- _Directions_
Repeat exactly, and only, the lines from the one that contains "from math import radians" through the one that contains "return 1 + round(t * FPS)", both ends included.

____ Data provided

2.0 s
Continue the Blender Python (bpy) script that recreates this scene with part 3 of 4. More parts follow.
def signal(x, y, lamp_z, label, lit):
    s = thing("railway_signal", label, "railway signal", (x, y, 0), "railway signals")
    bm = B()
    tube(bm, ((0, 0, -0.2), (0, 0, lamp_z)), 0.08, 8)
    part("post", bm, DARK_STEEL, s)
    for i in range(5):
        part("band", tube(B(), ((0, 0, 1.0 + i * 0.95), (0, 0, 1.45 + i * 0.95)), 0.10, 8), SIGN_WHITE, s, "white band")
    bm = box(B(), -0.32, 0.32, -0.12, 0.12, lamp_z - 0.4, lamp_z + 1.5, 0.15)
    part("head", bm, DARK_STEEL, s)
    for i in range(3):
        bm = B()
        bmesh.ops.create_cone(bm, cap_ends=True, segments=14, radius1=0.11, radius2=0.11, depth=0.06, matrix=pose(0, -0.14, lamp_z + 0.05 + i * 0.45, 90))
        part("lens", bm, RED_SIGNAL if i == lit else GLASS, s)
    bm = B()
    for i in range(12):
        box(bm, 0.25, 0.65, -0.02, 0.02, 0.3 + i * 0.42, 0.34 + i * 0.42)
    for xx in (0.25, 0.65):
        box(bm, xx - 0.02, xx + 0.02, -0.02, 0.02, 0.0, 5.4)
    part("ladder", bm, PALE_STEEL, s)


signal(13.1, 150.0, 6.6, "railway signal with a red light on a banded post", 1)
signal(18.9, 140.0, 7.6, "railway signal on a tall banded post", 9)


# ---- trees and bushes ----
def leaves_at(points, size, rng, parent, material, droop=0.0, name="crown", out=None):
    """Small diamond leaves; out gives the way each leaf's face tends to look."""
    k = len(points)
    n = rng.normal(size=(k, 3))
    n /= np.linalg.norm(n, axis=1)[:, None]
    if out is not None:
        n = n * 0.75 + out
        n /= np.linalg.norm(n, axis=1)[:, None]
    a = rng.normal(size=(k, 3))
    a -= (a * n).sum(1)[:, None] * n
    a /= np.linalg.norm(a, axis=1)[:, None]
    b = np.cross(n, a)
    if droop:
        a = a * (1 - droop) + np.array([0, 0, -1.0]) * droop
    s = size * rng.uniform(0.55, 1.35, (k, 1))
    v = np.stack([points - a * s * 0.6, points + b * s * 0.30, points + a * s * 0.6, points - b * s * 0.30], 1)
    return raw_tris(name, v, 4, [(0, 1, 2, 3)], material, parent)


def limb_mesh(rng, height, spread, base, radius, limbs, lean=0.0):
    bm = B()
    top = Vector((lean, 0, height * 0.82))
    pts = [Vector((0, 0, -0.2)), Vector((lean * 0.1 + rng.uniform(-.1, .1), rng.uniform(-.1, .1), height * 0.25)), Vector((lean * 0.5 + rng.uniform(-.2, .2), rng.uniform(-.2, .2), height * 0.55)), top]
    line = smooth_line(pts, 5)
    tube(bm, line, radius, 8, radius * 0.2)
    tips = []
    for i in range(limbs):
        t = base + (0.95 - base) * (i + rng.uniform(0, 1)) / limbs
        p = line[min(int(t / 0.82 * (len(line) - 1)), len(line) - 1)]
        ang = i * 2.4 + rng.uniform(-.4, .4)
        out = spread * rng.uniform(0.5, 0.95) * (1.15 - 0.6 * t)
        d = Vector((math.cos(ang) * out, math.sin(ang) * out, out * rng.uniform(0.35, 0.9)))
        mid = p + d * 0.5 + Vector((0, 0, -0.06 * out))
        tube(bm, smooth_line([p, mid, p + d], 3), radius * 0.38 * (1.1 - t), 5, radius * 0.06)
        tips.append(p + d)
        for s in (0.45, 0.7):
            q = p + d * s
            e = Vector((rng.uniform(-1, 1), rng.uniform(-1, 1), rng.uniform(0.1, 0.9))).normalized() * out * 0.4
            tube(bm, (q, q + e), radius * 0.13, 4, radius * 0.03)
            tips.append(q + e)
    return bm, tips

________
____ Data provided

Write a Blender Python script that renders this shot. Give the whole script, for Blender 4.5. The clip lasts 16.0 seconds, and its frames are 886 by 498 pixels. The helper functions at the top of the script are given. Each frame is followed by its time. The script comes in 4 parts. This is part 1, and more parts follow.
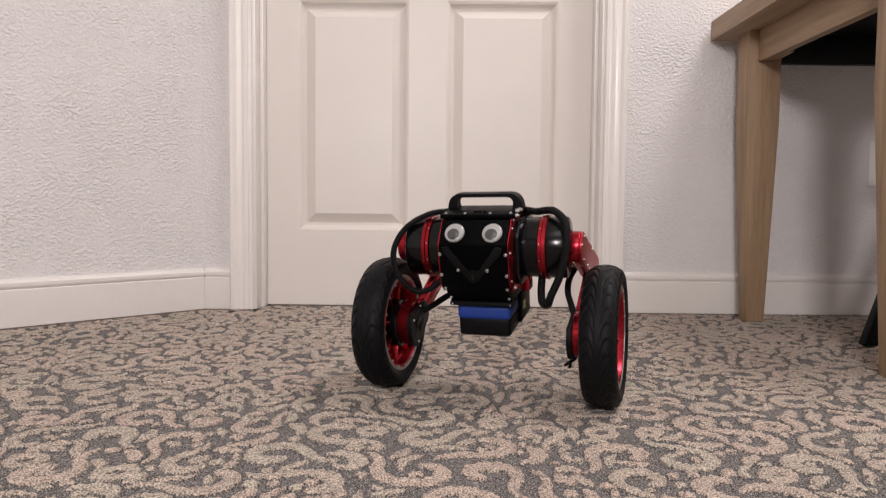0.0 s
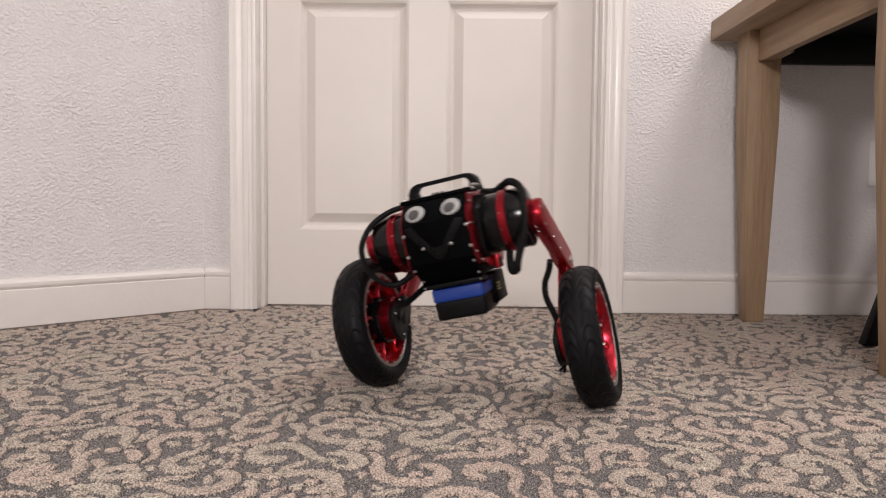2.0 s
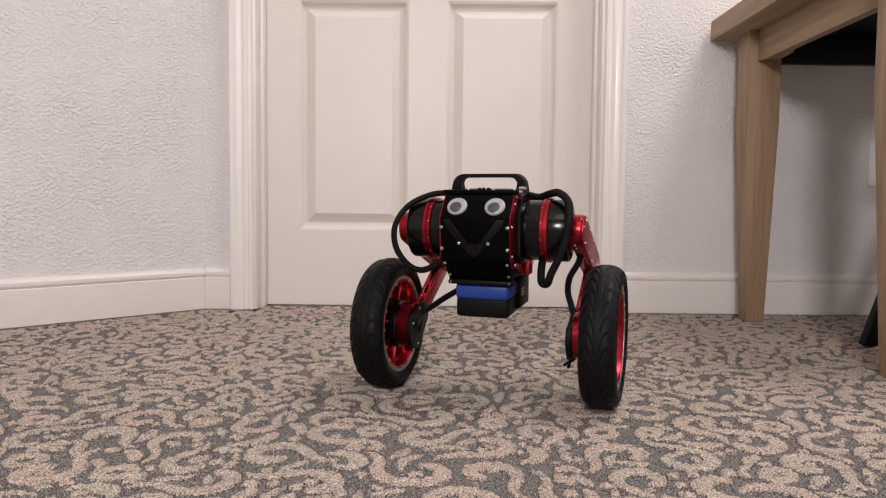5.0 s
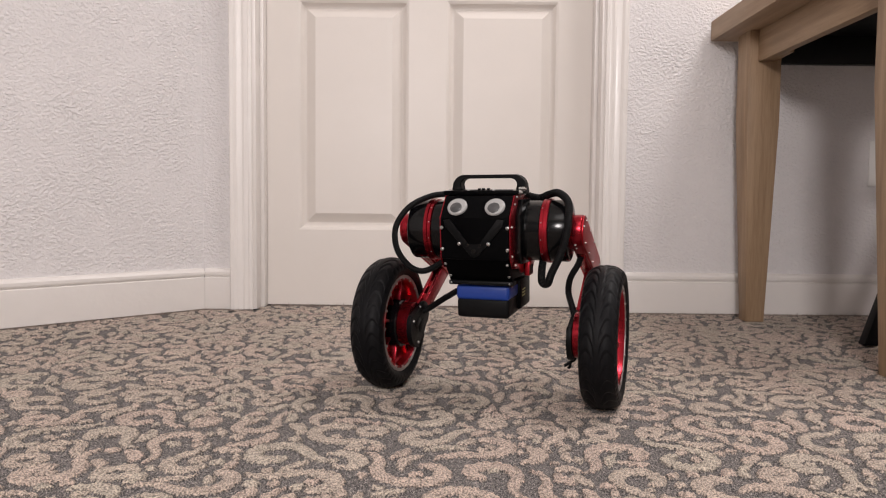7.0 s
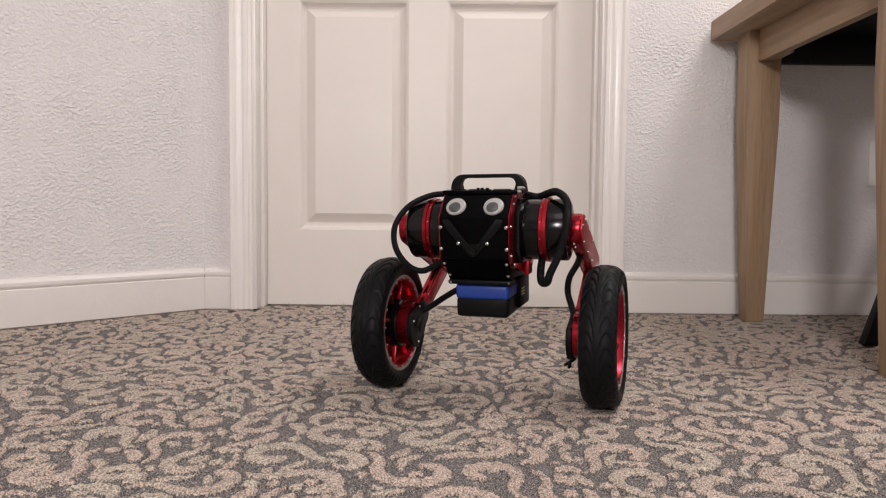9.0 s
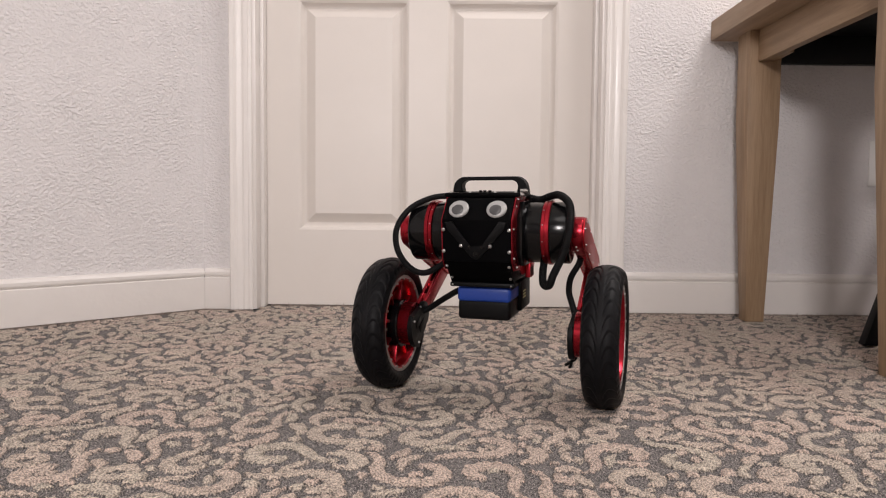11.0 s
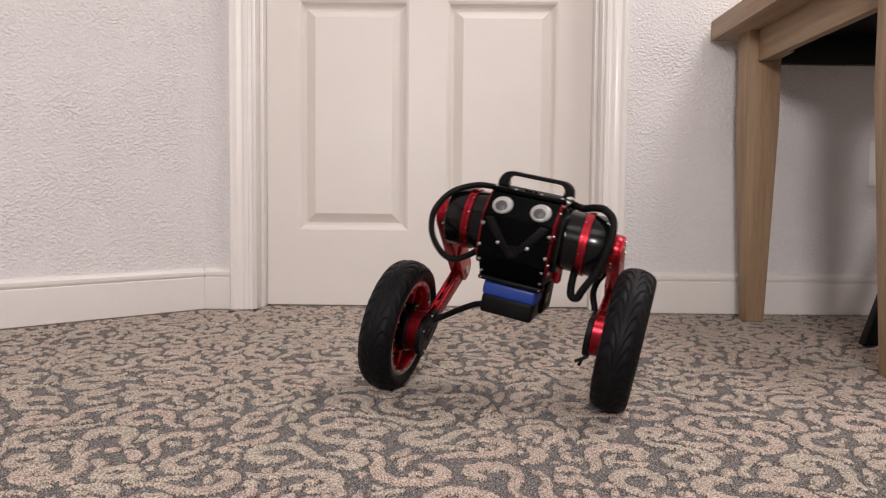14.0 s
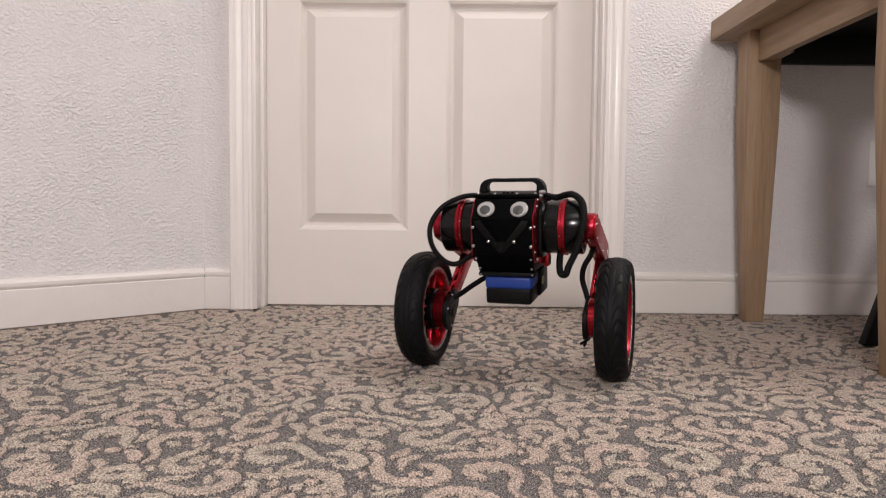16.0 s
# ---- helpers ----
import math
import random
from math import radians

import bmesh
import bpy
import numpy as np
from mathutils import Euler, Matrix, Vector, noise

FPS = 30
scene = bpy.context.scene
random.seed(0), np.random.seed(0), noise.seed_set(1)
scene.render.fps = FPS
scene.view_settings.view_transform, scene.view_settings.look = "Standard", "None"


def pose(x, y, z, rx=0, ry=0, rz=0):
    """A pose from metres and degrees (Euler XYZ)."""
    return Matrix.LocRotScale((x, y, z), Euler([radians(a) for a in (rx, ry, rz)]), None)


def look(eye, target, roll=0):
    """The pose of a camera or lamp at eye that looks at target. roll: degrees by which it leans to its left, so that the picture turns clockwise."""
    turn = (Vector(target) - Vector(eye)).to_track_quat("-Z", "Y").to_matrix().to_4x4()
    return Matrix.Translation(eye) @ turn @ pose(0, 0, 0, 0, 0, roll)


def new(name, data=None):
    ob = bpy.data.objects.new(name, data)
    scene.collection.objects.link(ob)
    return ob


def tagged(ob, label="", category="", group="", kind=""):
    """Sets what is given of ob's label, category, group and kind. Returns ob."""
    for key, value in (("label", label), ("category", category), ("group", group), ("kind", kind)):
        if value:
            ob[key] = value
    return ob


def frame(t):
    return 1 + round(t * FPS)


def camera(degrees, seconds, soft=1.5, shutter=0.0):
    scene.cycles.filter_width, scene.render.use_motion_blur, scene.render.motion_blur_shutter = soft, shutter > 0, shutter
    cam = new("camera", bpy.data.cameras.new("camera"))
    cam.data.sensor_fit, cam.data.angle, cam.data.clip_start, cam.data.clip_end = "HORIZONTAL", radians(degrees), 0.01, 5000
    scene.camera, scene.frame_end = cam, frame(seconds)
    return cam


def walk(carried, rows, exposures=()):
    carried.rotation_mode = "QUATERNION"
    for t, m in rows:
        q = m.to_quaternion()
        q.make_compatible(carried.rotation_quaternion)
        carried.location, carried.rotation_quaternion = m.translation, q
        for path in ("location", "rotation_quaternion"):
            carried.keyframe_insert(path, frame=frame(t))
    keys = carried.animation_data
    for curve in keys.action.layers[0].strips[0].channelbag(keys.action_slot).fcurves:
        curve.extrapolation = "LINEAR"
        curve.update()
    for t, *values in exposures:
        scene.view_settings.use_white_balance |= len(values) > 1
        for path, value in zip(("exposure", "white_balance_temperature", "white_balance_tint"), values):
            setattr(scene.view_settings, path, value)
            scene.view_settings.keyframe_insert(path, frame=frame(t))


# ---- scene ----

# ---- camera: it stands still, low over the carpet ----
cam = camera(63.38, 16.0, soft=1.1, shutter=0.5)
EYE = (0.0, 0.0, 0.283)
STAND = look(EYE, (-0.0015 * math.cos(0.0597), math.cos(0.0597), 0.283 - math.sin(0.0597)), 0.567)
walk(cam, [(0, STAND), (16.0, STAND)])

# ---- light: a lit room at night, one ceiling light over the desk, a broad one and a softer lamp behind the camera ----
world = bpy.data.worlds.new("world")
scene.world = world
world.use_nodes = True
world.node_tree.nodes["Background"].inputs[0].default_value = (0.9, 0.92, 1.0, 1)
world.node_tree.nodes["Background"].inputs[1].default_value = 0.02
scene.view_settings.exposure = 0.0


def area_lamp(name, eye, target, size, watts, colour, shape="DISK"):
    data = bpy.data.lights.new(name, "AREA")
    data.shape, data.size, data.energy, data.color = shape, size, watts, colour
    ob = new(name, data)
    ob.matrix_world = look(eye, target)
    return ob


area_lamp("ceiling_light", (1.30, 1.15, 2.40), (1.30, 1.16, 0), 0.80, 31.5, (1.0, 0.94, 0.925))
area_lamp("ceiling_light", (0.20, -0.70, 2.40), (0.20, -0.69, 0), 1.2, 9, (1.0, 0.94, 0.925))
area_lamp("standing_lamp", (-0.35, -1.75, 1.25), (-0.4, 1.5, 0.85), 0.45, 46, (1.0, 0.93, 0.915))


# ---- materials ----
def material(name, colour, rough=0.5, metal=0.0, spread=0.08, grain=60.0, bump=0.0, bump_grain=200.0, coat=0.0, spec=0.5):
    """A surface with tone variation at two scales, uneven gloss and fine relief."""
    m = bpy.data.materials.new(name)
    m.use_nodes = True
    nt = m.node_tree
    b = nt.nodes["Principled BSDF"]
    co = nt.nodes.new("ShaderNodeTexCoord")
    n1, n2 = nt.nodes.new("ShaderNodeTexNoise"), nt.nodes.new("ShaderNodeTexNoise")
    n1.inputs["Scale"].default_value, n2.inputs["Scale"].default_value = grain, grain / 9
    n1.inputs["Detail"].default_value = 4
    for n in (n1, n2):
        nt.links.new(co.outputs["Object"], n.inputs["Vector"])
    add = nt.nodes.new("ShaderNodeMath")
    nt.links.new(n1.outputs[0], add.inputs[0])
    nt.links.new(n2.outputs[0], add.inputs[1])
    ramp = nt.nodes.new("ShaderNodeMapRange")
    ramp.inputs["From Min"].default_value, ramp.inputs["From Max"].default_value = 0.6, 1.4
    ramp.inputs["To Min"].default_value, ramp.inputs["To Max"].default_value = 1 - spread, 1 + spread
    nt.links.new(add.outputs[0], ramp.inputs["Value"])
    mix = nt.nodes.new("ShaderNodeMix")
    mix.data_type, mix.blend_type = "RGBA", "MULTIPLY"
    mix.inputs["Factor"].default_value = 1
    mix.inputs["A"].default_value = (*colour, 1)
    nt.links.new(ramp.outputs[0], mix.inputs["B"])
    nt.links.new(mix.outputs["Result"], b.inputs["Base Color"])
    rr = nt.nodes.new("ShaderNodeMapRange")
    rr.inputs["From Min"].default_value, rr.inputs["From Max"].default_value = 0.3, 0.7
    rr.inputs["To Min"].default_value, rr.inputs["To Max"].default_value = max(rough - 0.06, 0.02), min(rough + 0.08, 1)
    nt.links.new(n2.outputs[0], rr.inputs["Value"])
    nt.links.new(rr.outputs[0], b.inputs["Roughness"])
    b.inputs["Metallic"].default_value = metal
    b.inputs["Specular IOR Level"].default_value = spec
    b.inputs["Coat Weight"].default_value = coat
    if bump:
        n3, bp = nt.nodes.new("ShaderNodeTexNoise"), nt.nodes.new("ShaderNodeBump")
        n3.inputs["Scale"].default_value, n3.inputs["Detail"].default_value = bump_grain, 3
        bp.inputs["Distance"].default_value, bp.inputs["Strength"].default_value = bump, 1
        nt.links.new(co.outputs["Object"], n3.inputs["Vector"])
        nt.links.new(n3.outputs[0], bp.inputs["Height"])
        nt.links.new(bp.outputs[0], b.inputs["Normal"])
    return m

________

- _Exercise solution_
from math import radians

import bmesh
import bpy
import numpy as np
from mathutils import Euler, Matrix, Vector, noise

FPS = 30
scene = bpy.context.scene
random.seed(0), np.random.seed(0), noise.seed_set(1)
scene.render.fps = FPS
scene.view_settings.view_transform, scene.view_settings.look = "Standard", "None"


def pose(x, y, z, rx=0, ry=0, rz=0):
    """A pose from metres and degrees (Euler XYZ)."""
    return Matrix.LocRotScale((x, y, z), Euler([radians(a) for a in (rx, ry, rz)]), None)


def look(eye, target, roll=0):
    """The pose of a camera or lamp at eye that looks at target. roll: degrees by which it leans to its left, so that the picture turns clockwise."""
    turn = (Vector(target) - Vector(eye)).to_track_quat("-Z", "Y").to_matrix().to_4x4()
    return Matrix.Translation(eye) @ turn @ pose(0, 0, 0, 0, 0, roll)


def new(name, data=None):
    ob = bpy.data.objects.new(name, data)
    scene.collection.objects.link(ob)
    return ob


def tagged(ob, label="", category="", group="", kind=""):
    """Sets what is given of ob's label, category, group and kind. Returns ob."""
    for key, value in (("label", label), ("category", category), ("group", group), ("kind", kind)):
        if value:
            ob[key] = value
    return ob


def frame(t):
    return 1 + round(t * FPS)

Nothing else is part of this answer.